By Witness Radio Team.
Kiryandongo. A criminal trespass case against a community land rights defender has been dismissed over the prosecution’s failure to adduce evidence before the Chief Magistrate Court that pinned the community defender on the alleged charges.
On 27th October 2021, Kiryandongo Chief Magistrate Court charged Otyaluk David with criminal trespass and remanded him to Masindi prison. He was later granted court bail and since then, he has been traveling 48 kilometers to and from court every fortnight.
Before he was presented before a court, Otyaluk was kidnapped and illegally detained in Kiryandongo Central Police Station (CPS) cells for five (5) days for trespassing on a piece of land he (Otyaluk) had lived and cultivated since he was born.
In the afternoon of 21st October, two (2) armed men cladding Uganda People Defense Forces (UPDF) uniform and police personnel raided Otyaluk’s home and got him kidnapped to an unknown destination. UPDF soldiers guard Kiryandongo Sugar Limited plantations.
“On the day of his kidnap, Otyaluk was found praying in his house. In a blink of an eye, the defender was rounded up and bundled onto a vehicle owned by Kiryandongo Sugar Limited, forcefully evicting us off our land. We later learned that he was taken into evictor’s facilities where he was kept for some time before being transferred to Kiryandongo CPS” A family member remembers.

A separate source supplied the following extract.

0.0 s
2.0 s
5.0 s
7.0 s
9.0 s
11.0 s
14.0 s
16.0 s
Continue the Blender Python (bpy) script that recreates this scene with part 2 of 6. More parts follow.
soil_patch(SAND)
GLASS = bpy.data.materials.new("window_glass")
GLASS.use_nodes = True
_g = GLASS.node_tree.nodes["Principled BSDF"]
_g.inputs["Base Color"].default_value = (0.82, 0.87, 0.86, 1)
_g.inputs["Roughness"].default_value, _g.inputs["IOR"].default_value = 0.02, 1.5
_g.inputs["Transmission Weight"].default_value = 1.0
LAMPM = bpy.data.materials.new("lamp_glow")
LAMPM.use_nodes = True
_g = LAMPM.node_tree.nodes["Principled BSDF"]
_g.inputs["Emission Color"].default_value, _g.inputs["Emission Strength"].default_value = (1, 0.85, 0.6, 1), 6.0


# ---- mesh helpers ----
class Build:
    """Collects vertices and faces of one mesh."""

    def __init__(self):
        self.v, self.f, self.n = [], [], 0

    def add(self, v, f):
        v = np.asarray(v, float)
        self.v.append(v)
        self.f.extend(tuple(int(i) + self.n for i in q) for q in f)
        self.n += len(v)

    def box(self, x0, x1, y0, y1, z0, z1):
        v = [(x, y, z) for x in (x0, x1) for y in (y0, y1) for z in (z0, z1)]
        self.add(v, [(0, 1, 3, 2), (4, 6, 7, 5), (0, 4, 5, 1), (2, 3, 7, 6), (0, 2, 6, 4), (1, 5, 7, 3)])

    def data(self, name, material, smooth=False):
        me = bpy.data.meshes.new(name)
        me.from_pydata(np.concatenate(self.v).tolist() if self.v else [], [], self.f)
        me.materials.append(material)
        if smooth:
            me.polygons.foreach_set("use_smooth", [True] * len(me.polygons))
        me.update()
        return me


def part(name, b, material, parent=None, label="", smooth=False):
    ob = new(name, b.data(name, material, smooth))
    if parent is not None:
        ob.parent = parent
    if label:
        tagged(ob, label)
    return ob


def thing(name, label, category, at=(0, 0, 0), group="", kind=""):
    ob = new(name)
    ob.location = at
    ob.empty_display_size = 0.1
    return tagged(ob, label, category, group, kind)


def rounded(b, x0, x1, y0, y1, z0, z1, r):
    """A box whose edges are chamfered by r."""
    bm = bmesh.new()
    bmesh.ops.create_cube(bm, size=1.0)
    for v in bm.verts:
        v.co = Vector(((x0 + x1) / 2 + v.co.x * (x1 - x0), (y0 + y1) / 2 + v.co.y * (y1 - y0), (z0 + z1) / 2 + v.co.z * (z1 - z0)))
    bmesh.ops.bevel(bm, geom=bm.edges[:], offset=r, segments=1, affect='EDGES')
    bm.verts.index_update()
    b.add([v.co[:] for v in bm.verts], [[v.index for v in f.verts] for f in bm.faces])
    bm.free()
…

A family member further added that before the kidnap, Otyaluk’s family had lost about 12 acres of land to Kiryandongo Sugar Limited.
“Company workers under the protection of soldiers brought a tractor and plowed acres of semi-mature maize, beans, sorghum, and sim-sim. We were only left with a small piece of land where our house sits and we are currently trapped in the middle of a sugarcane plantation” a family member added.
Since the trial period was announced, the prosecution failed to bring witnesses to pin Otyaluk for trespassing on his land. It was only on the 19th of July, 2022 during a court session, one Adamuru Peter, allegedly to be a company manager turned up as a company representative but not as a witness.
In her ruling last week, a magistrate at Kiryandongo Magistrate court discontinued the trial of Otyaluk and dismissed the case.
Otyaluk is one of the luckiest among hundreds of community land and environmental rights defenders currently under persecution to have his case dismissed. It’s an order of the day for the community land and environmental rights defenders to be kidnapped, arbitrarily arrested, and tortured on orders of investors for their work of mobilizing the communities to desist land grabs.
Kiryandongo Sugar Limited is among multinationals forcefully evicting over 35000 local and indigenous people off their land to give way to large-scale agribusinesses.
Kiryandongo Sugar Limited is one of the many companies owned by the Rai Group of Mauritius. The dynasty owns several other companies in DR Congo, Kenya and Malawi, and Uganda. A dynasty owns companies such as West Kenya Sugar (which owns Kabras Sugar), Timsales Limited, Menengai Oil Refineries, Rai Ply, and Webuye Panpaper.
In Uganda, the Rai Group of Mauritius owns Nile Ply limited, Kinyara Sugar Limited, and Masindi Sugar Limited among others. One of its directors is a shareholder of a British Virgin Islands company, listed in the Panama Papers database recently.
The same company has fraudulently gotten a license to replace part of Bungoma natural forest with a sugarcane plantation.
“Court has shown today that the company is maliciously arresting us to keep us in jails. To weaken our hearts, wasting our time and resources. They intentionally do this because we refused to surrender the land we have lived on for years. It is shaming that the government has failed to protect the rights of the poor people.” The defender noticed.